The used car market in March was a story of two halves and market sentiment would appear to suggest that the retail consumers were more fickle than they have been for some time, according to Cazana director of valuations Rupert Pontin.

Pontin said that this mixed performance should not have come as a surprise as March can be a complex month given that the new registration plate often draws attention away from used cars to the new car market.

“Combine this with the unbelievable farce that the government call Brexit and lower footfall and reduced enquiry levels were almost a given”, he added.

“However, the new car market decline in registrations of 3.4% over the same period last year, whilst disappointing, also helped the used market as a lack of demand for new cars appears to have shifted enquiries to the used car market.”

Here Pontin delivers his monthly insight into the used car sector’s key trends:

There has been a great deal of speculation as to when the used car market will start to slow down and if one were to listen to some of the anecdotal discussions in the trade as a whole today, then March may have been deemed the turning point.

The reality in today’s modern auto retail market is that the facts come from the retail market, the consumer and not subjective discussion and manual intervention in pricing structures.

The chart below shows the performance of used car retail pricing at key age and mileage profiles:

This chart compares retail pricing as a percentage of original cost new at key age and mileage profiles for the month of March 2019 with the same period in the two previous years.

It is clear that in all but the 24-month-old ex PCP profile, retail pricing has not weakened.

As identified and explored in last month’s release the two-year market is perhaps just beginning to become a problem and this will be entirely due to the practice of OEM’s moving the customer to a new car once parity on value and outstanding balance is met.

The performance of the ‘quick turn sector’ continues to remain solid still boosted by the lack of new cars being pre-registered and retail pricing is 4ppts higher than at the same time in the previous two years.

Changes in the shape of the new car market will in time force a shift in the used market, and the most obvious distortion to the new market in the last couple of years has been the volume of diesel cars being registered as new.

With what now appears to be a very real demise of diesel in the new car market for the short term, there has come an increase in hybrid and electric sales.

New vehicle registration data highlights that alternative fuel vehicles (AFVs) have now taken 5.8% of the market year to date and this is a 14.7% increase year on year which is beginning to rise to the levels needed to bring the country in line with emissions aspirations and targets.

With changes of this proportion in the new market it will now be essential to monitor what is happening in the used car market.

The chart below tracks the used car pricing performance by fuel type across the last 12 months at the key ex-PCP age of two years:

That above chart shows very clearly the strengthening in retail pricing of both hybrid and electric vehicles (EVs) which directly reflects the success in the new car market.

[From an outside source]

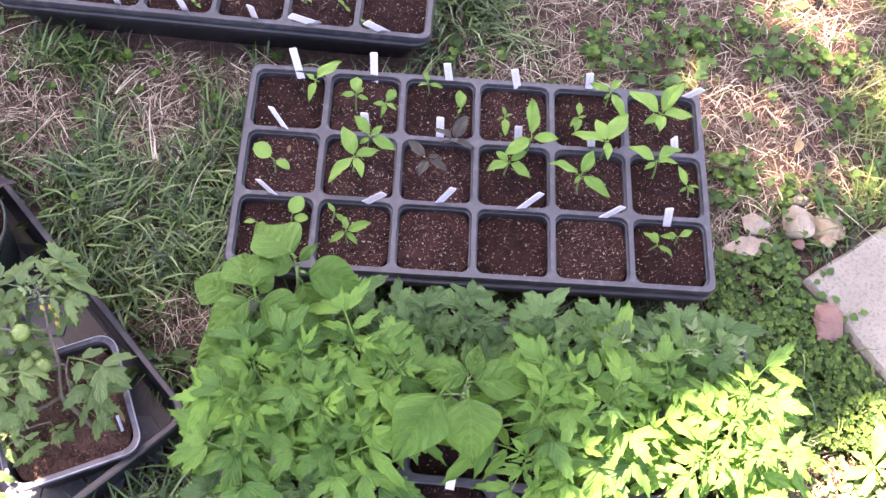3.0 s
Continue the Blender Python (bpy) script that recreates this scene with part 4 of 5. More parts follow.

These are the only two propulsion types to demonstrate a clear upward move in retail pricing terms in a market age profile that is currently experiencing a marked increase in volume.

Hybrid pricing performance is more steady than electric and shows a 3ppt uplift over the previous 12 months and this undoubtedly reflects the greater retail consumer confidence in these cars.

It is also very interesting to acknowledge the significant upturn in pricing levels just before and after the removal of the Plug In Car Grant (PICG).

Electric propulsion pricing strength is attributable to the greater volume of cars coming to the used market with more usable driving ranges.

It is also significant to note that diesel prices have fallen by just one percentage point year on year whilst petrol has remained steady.

For some, this is seen as being very lucky for diesel by comparison to the new market and yet at the same time concerning that demand is still so strong for a polluting fuel type.

In summary, March was a tougher month than some businesses expected and there is little doubt that wavering consumer confidence driven by Brexit concerns was to blame.

There is nothing that the industry can do for the moment other than get used to the fact that the ride is bumpy.

However, whilst it may be more difficult to do business demand is still evident and pricing is as steady as it has been in the last 12 months but the key will be to be aware of all market factors and to use as much real time data as possible to stay in tune with market fluctuations to ensure the best return on investment.